Dvar Torah: What buildings can tell us

Written by Rabbi Josh Levy — 20 February 2015

Buildings say things about who we are.  They communicate about our values, our self perception – about how we see our role in society.

This is nowhere more true than in the building of the Mishkan, the instructions for which Josh will read to us from tomorrow morning.

And it is also true in the building of synagogues.  There was, especially in America, for example, a trend for big dramatic synagogues in the nineteenth century – communities wanted to be present and seen to be present – to impress non-Jewish neighbours by being part of society, with the best architecture.  In the twentieth century, financial reality, and a stronger emphasis on integration, led to less visibly Jewish buildings.  Buildings make statements.

So what does this say?

 

Alyth to be buit

 

This is the first architects’ image of a new building, from the mid 1930s.  A building ‘to be erected in a garden setting’ at the end of Alyth Gardens, adjoining Temple Grove

What do we notice, apart from the fact that
A. Alyth doesn’t look like this
B. there are no cars
C. they appear to have made Alyth Gardens a touch wider and given it some well manicures trees…

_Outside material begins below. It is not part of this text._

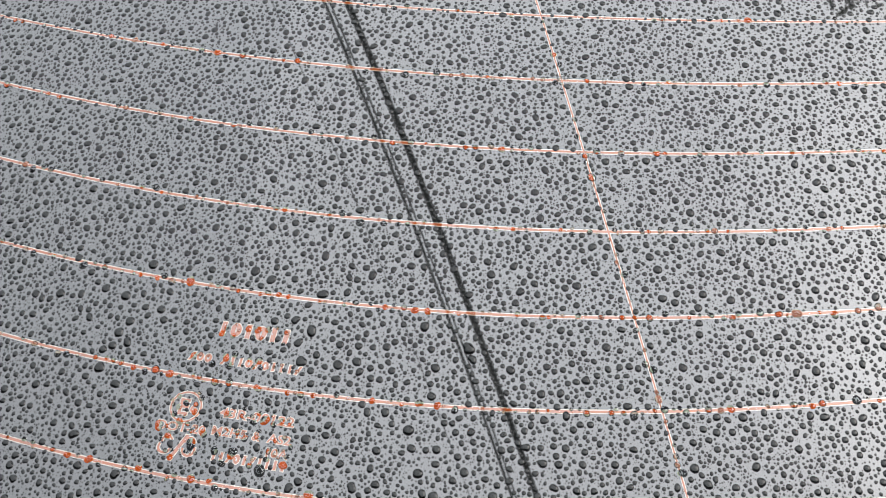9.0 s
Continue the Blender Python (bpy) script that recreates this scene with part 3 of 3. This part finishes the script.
for name, slope, shift, radius, label in (("overhead_cable", -0.3977, -0.2815, 0.033, "thick black overhead cable strung between poles"),
                                          ("overhead_wire", -0.3845, -0.3090, 0.016, "thin black overhead wire strung between poles"),
                                          ("overhead_wire", -0.3894, -0.3754, 0.0042, "very thin black overhead wire strung between poles"),
                                          ("overhead_wire", -0.3845, -0.3025, 0.009, "thin black overhead wire strung between poles")):
    x, y, ob = cable(name, slope, shift, radius, label=label)
    tagged(ob, category="cable", group="overhead cables")
for y in (-26, 26):
    x = -0.39*y - 0.29*8
    pole = new("utility_pole")
    tagged(pole, "weathered wooden utility pole carrying black cables", "pole", "utility poles")
    z = np.linspace(0, 10.0, 12)
    tube("post", np.stack([x + 0*z, y + 0*z + math.copysign(0.2, y), z], -1), np.linspace(0.15, 0.11, 12), POLE, pole, 16)
    bm = bmesh.new()
    bmesh.ops.create_cube(bm, size=1, matrix=Matrix.Translation((x, y + math.copysign(0.05, y), 9.58)) @ Matrix.Diagonal((1.3, 0.1, 0.12, 1)))
    bmesh.ops.bevel(bm, geom=bm.edges[:], offset=0.01, segments=2, affect="EDGES")
    part("crossarm", bm, POLE, pole)


# ---- the tree that hangs over the car ----
def tree(rng):
    thing = new("tree")
    tagged(thing, "tall dark tree with drooping twigs hanging over the car", "tree")
    root = np.array([5.2, 4.6, 0.0])
    z = np.linspace(0, 13, 14)
    trunk = np.stack([root[0] + 0.12*np.sin(z*0.5), root[1] + 0.1*np.cos(z*0.6), z], -1)
    tube("trunk", trunk, np.linspace(0.30, 0.05, 14), BARK, thing, 14)
    leaf_v, leaf_f = [], []
    wood_v, wood_f = [], []

    def stick(a, b, ra, rb):
        """A thin four-sided twig."""
        d = b - a
        s = np.cross(d, [0.2, 0.5, 0.84])
        s /= np.linalg.norm(s) + 1e-9
        o = np.cross(d, s)
        o /= np.linalg.norm(o) + 1e-9
        base = len(wood_v)
        for c, r in ((a, ra), (b, rb)):
            wood_v.extend([c + s*r, c + o*r, c - s*r, c - o*r])
        wood_f.extend([[base + j, base + (j + 1) % 4, base + 4 + (j + 1) % 4, base + 4 + j] for j in range(4)])

    def spray(a, b, n, size):
        """Leaves along a twig."""
        for _ in range(n):
            c = a + (b - a)*rng.uniform(0.05, 1.0) + rng.normal(0, 0.02, 3)
            d = (b - a)/np.linalg.norm(b - a)*0.6 + rng.normal(0, 0.7, 3)
            d /= np.linalg.norm(d)
            w = np.cross(d, rng.normal(0, 1, 3))
            w /= np.linalg.norm(w)
            ln, wd = size*rng.uniform(0.6, 1.4), size*rng.uniform(0.16, 0.3)
            base = len(leaf_v)
            leaf_v.extend([c, c + d*ln*0.5 + w*wd, c + d*ln, c + d*ln*0.5 - w*wd])
            leaf_f.append([base, base + 1, base + 2, base + 3])

    def limb(start, end, r, twigs, leaves, size):
        bow = rng.normal(0, 0.15, 3)
        mid_ = (start + end)/2 + bow + [0, 0, 0.35]
        t = np.linspace(0, 1, 9)[:, None]
        line = (1 - t)**2*start + 2*t*(1 - t)*mid_ + t*t*end
        tube("limb", line, np.linspace(r, r*0.25, 9), BARK, thing, 8)
        for _ in range(twigs):
            k = rng.uniform(0.25, 1.0)
            i = min(int(k*8), 7)
            p = line[i] + (line[i + 1] - line[i])*(k*8 - i)
            d = (line[i + 1] - line[i])
            d = d/np.linalg.norm(d)*0.9 + rng.normal(0, 0.45, 3)*[1, 1, 0.45] + [0, 0, -0.1]
            q = p + d/np.linalg.norm(d)*rng.uniform(0.2, 0.5)
            stick(p, q, 0.014, 0.007)
            for _ in range(4):
                a = p + (q - p)*rng.uniform(0.25, 1.0)
                e = (q - p)/np.linalg.norm(q - p) + rng.normal(0, 0.6, 3)*[1, 1, 0.6] + [0, 0, -0.1]
                b = a + e/np.linalg.norm(e)*rng.uniform(0.15, 0.4)
                stick(a, b, 0.008, 0.004)
                spray(a, b, leaves, size)

    # limbs over the car, whose ends make the ragged edge of the crown
    dense = ((2.6, 0.45), (2.9, 0.35), (3.25, 0.3), (2.6, 1.0), (2.95, 0.9), (3.45, 0.6), (3.5, 0.4), (3.85, 0.6), (2.6, 1.6), (3.2, 1.5), (3.8, 1.2), (2.0, 1.6), (1.95, 2.2), (3.1, 2.3), (1.85, 1.85), (1.75, 2.3), (2.3, 1.5), (2.45, 0.8), (2.3, 0.35), (4.2, 0.6), (4.2, 1.2), (3.9, 2.0))
    for x, y in dense:
        for _ in range(3):
            tip = np.array([x + (0.38 if y < 0.7 else 0.12), y - (0.22 if y < 0.7 else 0.1), 9.25]) + rng.normal(0, 0.17, 3)
            limb(np.array([x + 0.5, y + 1.7, 9.7]) + rng.normal(0, 0.3, 3), tip, 0.035, 30, 14, 0.11)
    # a bough across the front of the car, with twigs hanging back from it
    for end in ((-1.6, 2.5, 9.8), (1.8, 2.6, 9.7), (3.2, 2.9, 9.7)):
        limb(trunk[9], np.array(end), 0.08, 18, 8, 0.10)
    thin = ((-0.75, 1.2), (-0.38, 0.50), (-0.1, 0.85), (0.2, 0.80), (0.46, 0.40), (0.75, 0.95), (1.02, 0.36), (1.55, 0.32), (1.75, 0.45), (-0.4, 1.3), (0.5, 1.35), (0.0, 1.4), (1.75, 1.1), (1.62, 0.12), (1.85, 0.2))
    for x, y in thin:
        tip = np.array([x + 0.1, y + 0.16, 9.25]) + rng.normal(0, 0.04, 3)
        limb(np.array([x + 0.25, min(2.45, y + 2.0), 9.75]) + rng.normal(0, 0.1, 3), tip, 0.024, 15, 8, 0.055)
    # leafy ends farther up the same boughs, closing the crown over the bonnet
    for x in np.arange(-1.15, 1.7, 0.22):
        tip = np.array([x, rng.uniform(1.30, 1.60), 9.3]) + rng.normal(0, 0.06, 3)
        limb(tip + [0.2, 1.3, 0.4], tip, 0.024, 22, 11, 0.075)
    for _ in range(26):
        az = rng.uniform(0, 2*np.pi)
        tip = trunk[9] + np.array([math.cos(az)*3.2 + 0.8, math.sin(az)*3.0 + 0.8, rng.uniform(-3.0, 3.5)])
        if tip[0] < 3.2 and tip[1] < 2.5:
            continue
        limb(trunk[rng.integers(5, 12)], tip, 0.05, 20, 7, 0.14)
    crown = mesh_object("crown", np.array(leaf_v), np.array(leaf_f), LEAF, thing, False, "dark green leaves")
    mesh_object("twigs", np.array(wood_v), np.array(wood_f), BARK, thing, False, "fine bare twigs")


tree(np.random.default_rng(21))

What strikes me straight away is that there is no fence, no gates.  This is the mid 1930s – not a time when it was straightforward to be a Jew in Europe.  And yet, the first image had no gates.

It is not possible – especially not these days, to look like this.  We know that reality requires us to have fences, and guards, there are pressures we can not ignore.  After last week’s events in Copenhagen, those pressures are greater still.

But it is important that we remember this as an aspiration.  Our forebears in this community would not have wanted us to hide behind walls, but saw Alyth as part of the community around them.  They wanted a shul open to the world.

At the moment this is not possible, and we feel vulnerable.  But we should pray that one day we can realise their vision of a Jewish community without fences.